Por sua vez, como Raymond Aron observou, Marx, o jovem, foi bem claro quando colocou que a crítica da religião é uma crítica da realidade que dá origem a essa religião; uma maneira de pensar que só pode ser superada com a ultrapassagem dessa realidade pela ação realizadora da verdade filosófica, a propositura que incompatibiliza definitivamente o marxismo com o cristianismo.
Hitler, no início de 1937, afirmou que o “cristianismo está maduro para a destruição”, recusando qualquer acordo com “a mais horrível instituição que se possa imaginar”, antecipando sua convicção, mais tarde consolidada, na “oposição insolúvel entre a visão de mundo germânico-heroica e a cristã” (KERSHAW, p. 414, 696).
Mas para além desse mundo empírico de tragédias, deve-se ter em conta aquela consciência transcendente da revelação judaico-cristã que permeia a sociedade ocidental de maneira mais profunda e permanente do que as construções filosóficas que, por vezes, dela zombam.
Como alertou Eric Voegelin, “cada sociedade organizada é sustentada por um campo social de consciência expresso em sua respectiva teologia civil, mas esse campo de sustento não é o único campo social na sociedade: muitos desses outros campos se estendem muito além da esfera de seu poder” (In ANAMNESE, p. 498).

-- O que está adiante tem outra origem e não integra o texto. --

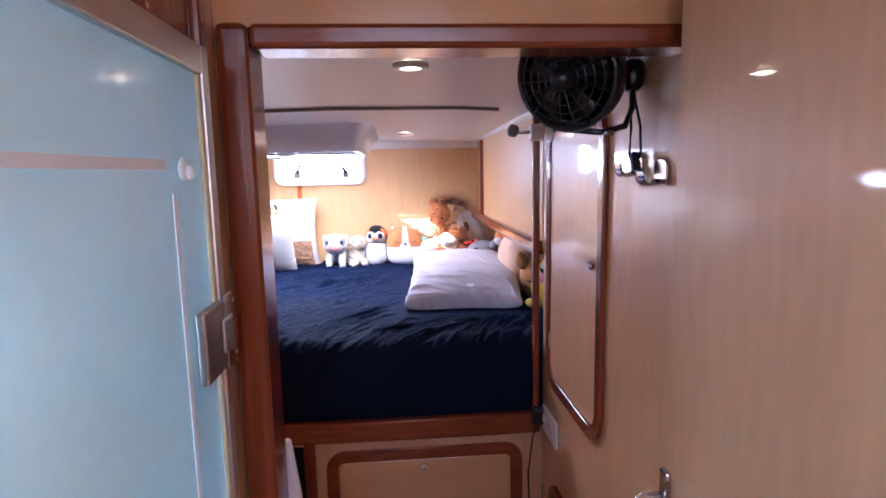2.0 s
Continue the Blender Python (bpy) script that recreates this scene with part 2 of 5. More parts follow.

Desconhecer ou negar o papel da religião na sociedade merece o comentário que David Walsh fez no prefácio à obra de Voegelin: “Há algo cômico acerca da busca torturada de filósofos por uma realidade que é conhecida muito intimamente pela mais simples velhinha dos bancos das igrejas” (Ibid., 37).
Deus.
Por que não Ele?
PS: Sem querer cansar o leitor, são listadas abaixo algumas obras tomadas por referência que podem interessar aos que desejem aprofundar a leitura e o estudo.
ARON, Raymond. O Marxismo de Marx. São Paulo: Arx, 2003.
KERSHAW, Ian. Hitler. São Paulo: Companhia das Letras, 2010.
OZOUF, Mona. Religião Revolucionária, Instituições e criações. In: FURET, François; OZOUF, Mona. (Org.), Dicionário Crítico da Revolução Francesa. Rio de janeiro: Nova Fronteira, 1989, p. 596 – 607.
VOEGELIN, Eric. Anamnese da Teoria da História e da Política. São Paulo: É Realizações Editora, Livraria e Distribuidora Ltda., 2009.